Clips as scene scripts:

☆ ☆ ☆ ☆ ☆

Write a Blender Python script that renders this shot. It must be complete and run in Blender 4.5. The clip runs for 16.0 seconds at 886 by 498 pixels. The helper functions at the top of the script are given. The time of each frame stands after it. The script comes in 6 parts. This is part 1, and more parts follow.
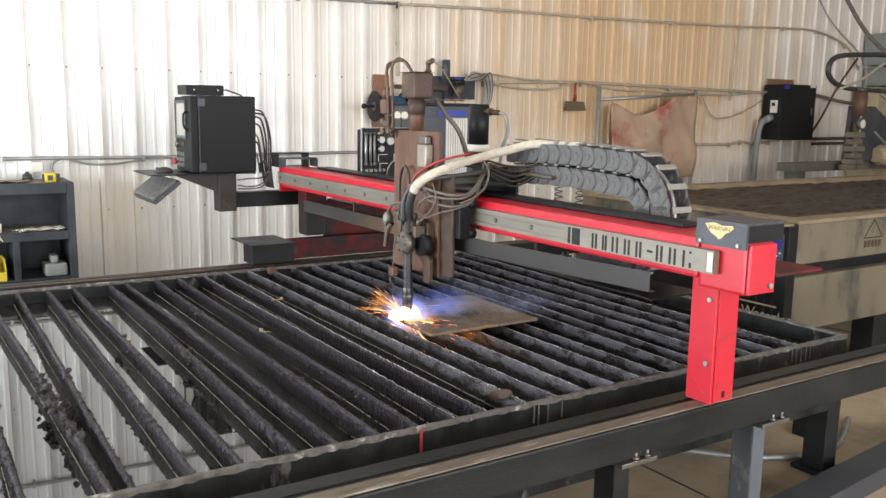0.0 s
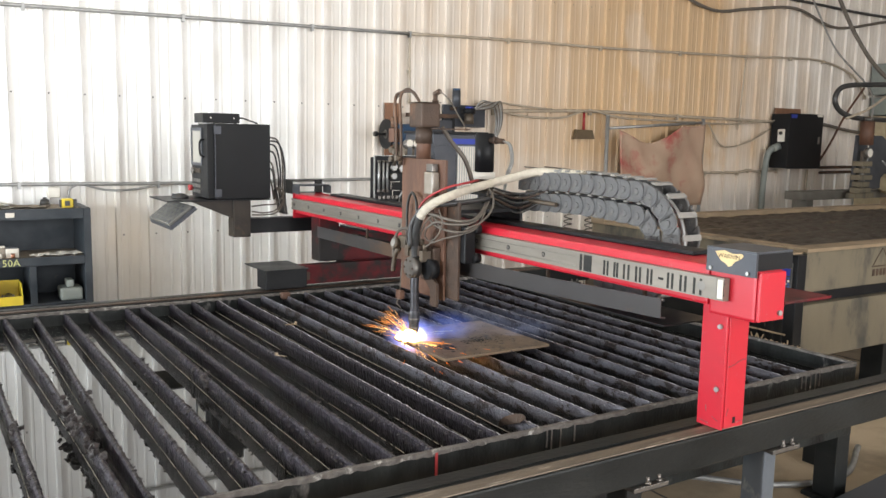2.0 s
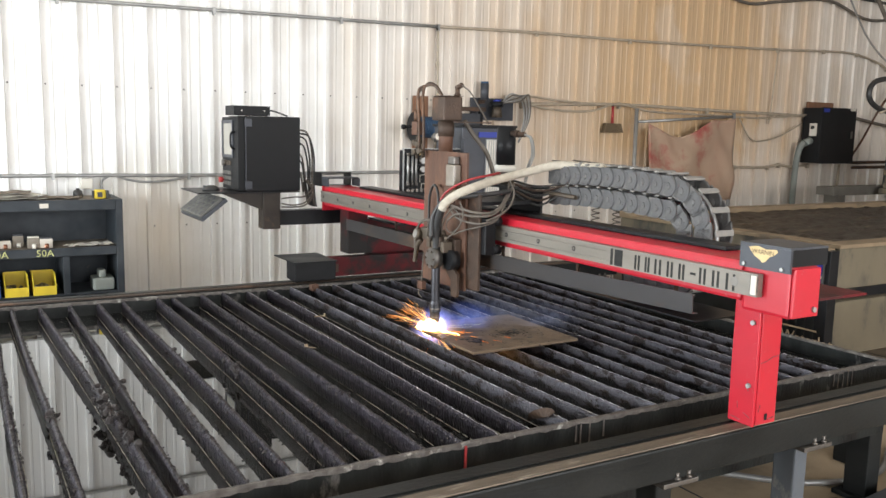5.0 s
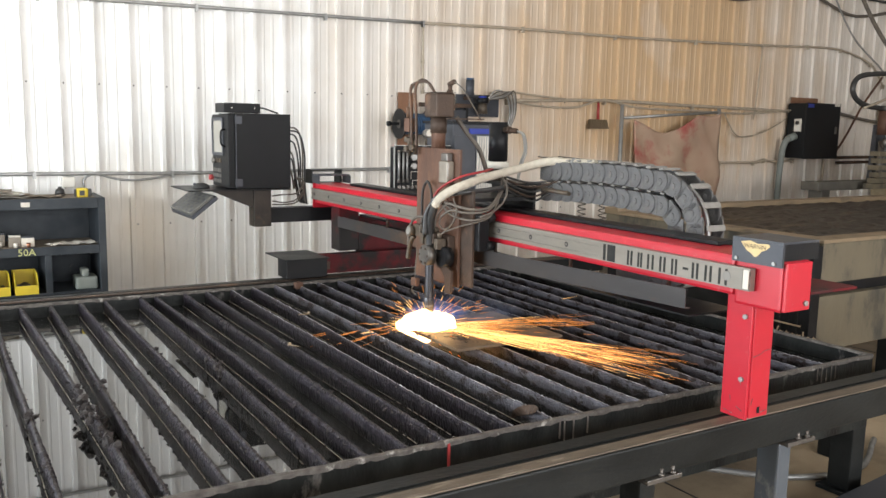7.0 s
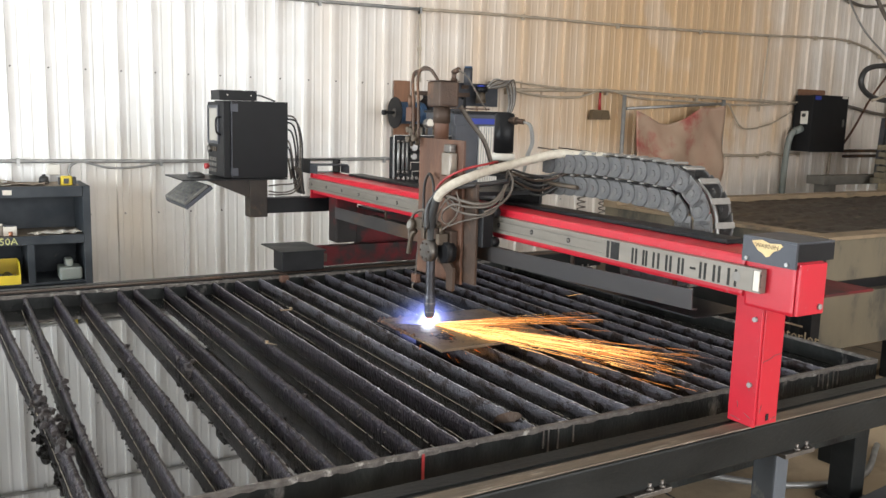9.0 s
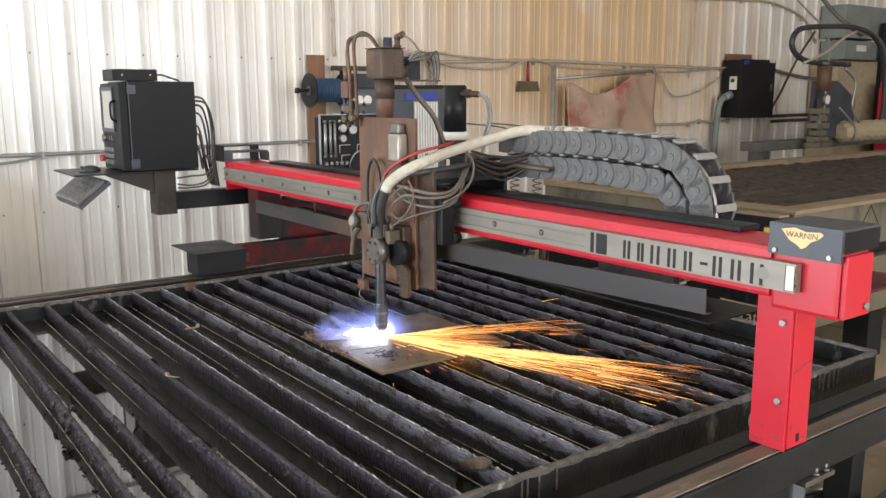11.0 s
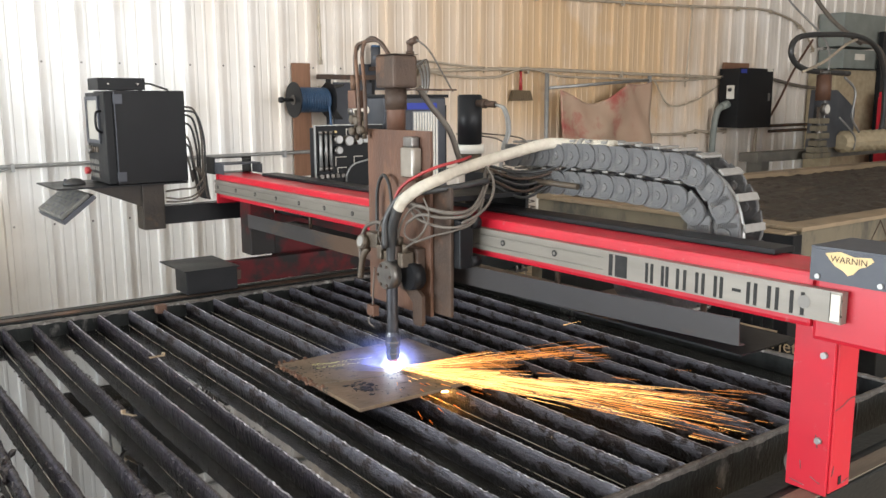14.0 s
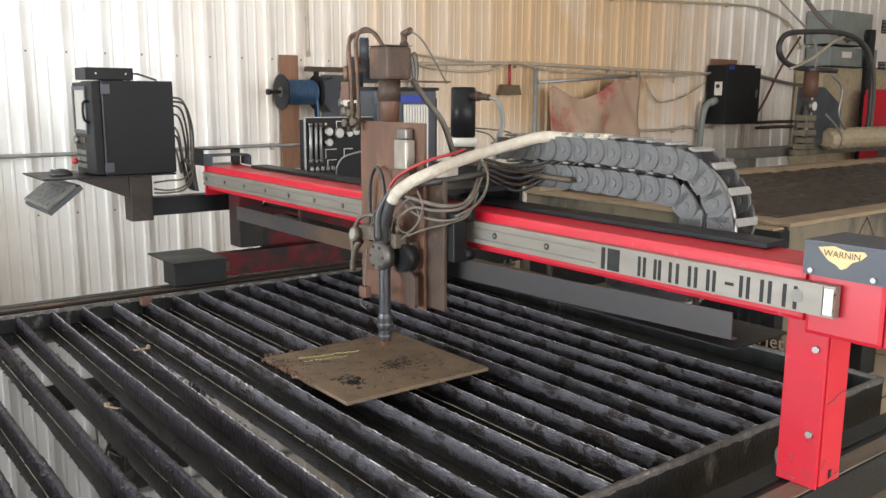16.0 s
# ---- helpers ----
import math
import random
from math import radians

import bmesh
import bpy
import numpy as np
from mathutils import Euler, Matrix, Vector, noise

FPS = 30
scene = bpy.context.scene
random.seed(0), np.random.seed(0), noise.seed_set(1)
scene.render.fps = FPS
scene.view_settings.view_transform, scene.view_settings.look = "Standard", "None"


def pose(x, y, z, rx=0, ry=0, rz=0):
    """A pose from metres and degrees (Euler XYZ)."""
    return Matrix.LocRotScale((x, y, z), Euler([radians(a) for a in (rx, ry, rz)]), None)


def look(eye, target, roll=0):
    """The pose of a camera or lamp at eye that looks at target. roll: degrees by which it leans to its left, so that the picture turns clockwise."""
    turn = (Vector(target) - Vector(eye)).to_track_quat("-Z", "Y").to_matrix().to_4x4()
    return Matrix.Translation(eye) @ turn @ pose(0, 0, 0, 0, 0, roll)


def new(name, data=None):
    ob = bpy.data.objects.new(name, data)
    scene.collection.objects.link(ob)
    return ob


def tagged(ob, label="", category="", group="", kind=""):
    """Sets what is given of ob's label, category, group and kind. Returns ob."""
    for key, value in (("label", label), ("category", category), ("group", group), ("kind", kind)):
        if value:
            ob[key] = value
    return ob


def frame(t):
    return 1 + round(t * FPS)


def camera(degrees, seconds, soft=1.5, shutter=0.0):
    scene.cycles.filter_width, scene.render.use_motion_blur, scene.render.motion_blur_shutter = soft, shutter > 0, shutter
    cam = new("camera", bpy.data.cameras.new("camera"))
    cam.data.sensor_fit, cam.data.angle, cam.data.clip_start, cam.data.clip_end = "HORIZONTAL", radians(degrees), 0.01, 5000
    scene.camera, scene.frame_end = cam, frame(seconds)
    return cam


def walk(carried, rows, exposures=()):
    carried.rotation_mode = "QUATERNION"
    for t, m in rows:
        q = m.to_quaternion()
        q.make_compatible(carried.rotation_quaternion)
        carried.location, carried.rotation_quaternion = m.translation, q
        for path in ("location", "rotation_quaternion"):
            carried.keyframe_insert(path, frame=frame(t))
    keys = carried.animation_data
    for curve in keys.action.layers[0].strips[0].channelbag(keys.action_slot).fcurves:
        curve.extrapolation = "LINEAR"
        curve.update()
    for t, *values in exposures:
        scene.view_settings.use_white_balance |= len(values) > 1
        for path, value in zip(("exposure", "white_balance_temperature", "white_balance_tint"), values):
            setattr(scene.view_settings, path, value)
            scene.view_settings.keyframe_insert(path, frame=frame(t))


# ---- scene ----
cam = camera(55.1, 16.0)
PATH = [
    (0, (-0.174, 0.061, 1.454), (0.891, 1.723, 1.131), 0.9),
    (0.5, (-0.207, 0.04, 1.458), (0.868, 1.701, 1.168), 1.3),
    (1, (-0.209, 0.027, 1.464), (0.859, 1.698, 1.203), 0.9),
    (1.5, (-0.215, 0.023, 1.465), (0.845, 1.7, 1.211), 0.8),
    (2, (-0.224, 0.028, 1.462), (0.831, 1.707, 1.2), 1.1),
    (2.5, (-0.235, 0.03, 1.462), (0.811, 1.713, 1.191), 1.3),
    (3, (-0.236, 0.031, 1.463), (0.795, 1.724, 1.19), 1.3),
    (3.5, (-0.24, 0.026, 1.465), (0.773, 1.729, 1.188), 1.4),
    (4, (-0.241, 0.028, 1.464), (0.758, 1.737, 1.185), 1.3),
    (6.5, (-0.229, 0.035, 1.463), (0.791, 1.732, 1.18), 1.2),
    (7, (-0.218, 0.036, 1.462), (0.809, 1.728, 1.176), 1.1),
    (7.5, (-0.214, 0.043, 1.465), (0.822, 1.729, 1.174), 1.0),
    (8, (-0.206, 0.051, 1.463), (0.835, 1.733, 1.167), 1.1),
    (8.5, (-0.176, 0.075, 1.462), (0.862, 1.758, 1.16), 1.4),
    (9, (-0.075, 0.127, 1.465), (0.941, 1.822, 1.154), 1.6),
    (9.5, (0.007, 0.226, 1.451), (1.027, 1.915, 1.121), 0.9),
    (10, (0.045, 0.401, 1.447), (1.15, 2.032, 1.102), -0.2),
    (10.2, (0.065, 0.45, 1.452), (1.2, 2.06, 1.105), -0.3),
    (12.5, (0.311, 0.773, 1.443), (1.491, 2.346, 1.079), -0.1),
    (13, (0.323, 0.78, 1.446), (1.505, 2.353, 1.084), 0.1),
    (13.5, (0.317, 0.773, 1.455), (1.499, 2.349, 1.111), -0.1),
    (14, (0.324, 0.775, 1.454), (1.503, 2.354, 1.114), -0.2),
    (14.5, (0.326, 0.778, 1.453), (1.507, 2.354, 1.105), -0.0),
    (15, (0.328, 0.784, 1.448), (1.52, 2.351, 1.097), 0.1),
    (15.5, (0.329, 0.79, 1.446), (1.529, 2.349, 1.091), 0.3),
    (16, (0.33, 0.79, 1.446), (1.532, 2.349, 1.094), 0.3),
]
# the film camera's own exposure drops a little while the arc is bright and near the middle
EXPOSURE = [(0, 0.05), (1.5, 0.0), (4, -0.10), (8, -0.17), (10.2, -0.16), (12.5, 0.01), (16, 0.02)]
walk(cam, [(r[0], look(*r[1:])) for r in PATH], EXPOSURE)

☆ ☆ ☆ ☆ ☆

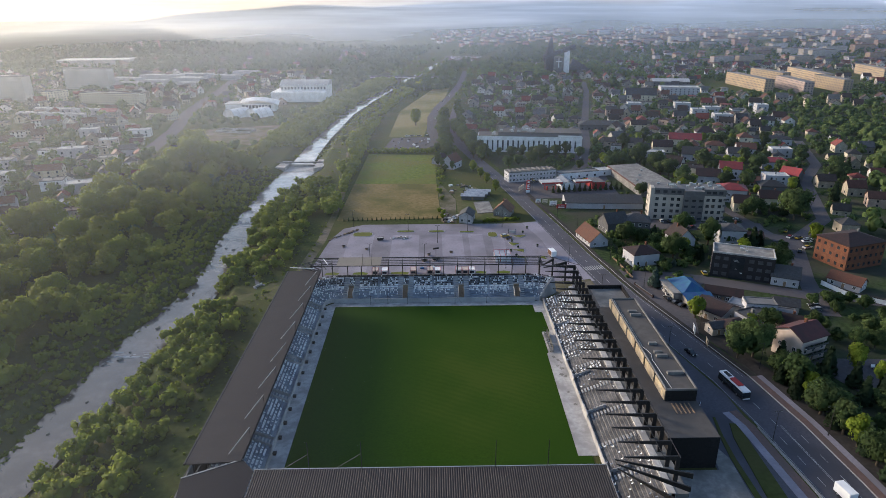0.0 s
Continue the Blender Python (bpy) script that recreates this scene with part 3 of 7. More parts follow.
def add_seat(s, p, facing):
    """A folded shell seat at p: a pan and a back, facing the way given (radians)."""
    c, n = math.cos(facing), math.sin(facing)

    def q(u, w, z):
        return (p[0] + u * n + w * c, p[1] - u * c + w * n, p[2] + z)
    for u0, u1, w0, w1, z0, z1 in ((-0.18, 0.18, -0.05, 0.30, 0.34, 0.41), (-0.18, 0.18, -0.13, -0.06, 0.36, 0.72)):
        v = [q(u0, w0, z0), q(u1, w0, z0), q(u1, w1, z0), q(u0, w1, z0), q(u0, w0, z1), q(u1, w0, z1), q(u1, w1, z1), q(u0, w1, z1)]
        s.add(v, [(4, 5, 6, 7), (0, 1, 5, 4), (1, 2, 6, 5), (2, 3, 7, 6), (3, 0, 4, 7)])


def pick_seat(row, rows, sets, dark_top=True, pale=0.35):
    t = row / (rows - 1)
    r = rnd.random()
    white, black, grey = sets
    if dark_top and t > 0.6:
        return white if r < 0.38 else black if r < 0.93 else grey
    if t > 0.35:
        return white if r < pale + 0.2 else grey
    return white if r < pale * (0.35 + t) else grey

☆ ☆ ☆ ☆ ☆

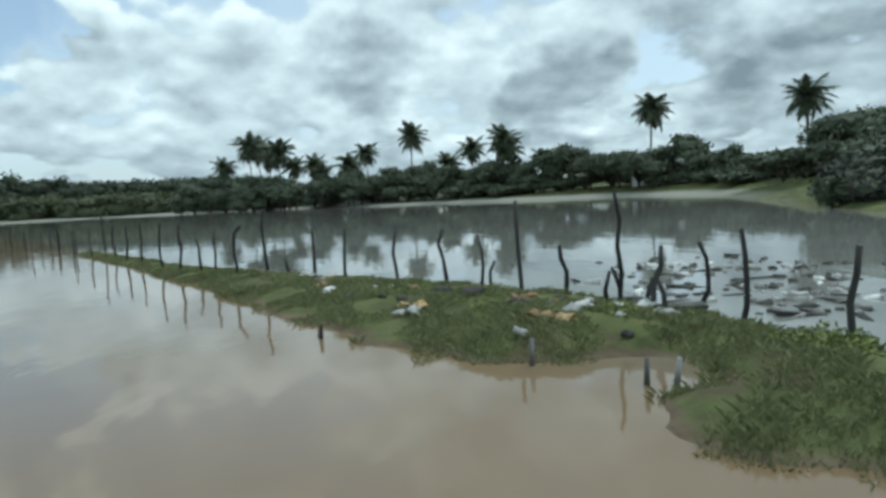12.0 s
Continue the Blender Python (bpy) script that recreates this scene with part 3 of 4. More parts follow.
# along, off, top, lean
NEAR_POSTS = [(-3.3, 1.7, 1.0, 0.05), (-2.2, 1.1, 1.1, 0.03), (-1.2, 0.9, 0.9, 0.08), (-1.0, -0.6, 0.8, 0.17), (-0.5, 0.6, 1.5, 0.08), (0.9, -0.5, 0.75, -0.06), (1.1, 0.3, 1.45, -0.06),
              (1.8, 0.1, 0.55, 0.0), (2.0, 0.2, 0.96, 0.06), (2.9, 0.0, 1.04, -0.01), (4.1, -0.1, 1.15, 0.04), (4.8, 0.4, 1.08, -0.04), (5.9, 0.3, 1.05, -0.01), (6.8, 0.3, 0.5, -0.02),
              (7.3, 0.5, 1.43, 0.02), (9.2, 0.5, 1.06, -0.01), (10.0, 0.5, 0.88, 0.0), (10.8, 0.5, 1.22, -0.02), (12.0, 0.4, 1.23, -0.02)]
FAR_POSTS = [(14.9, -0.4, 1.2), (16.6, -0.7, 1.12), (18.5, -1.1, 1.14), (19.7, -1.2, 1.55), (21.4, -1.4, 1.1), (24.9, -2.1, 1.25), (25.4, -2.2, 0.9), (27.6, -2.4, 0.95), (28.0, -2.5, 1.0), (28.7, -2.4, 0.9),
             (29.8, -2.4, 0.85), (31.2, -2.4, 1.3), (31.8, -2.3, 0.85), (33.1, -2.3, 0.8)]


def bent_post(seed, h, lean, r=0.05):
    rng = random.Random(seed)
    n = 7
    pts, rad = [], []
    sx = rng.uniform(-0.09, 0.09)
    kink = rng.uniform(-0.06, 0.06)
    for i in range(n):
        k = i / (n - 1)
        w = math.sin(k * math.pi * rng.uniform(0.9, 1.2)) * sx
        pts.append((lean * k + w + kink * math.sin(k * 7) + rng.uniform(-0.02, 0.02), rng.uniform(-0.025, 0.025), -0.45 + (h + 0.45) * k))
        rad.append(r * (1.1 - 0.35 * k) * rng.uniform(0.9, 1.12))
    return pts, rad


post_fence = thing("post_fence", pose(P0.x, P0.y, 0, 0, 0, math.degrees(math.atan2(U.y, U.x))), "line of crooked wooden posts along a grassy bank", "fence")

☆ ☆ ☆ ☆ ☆

▶ **Written exercise**: Each line from the one bearing "q = m.to_quaternion()" through the one bearing "for path in" is to be duplicated without change; all remaining lines are to be left out.

▶ **Written solution**:
        q = m.to_quaternion()
        q.make_compatible(carried.rotation_quaternion)
        carried.location, carried.rotation_quaternion = m.translation, q
        for path in ("location", "rotation_quaternion"):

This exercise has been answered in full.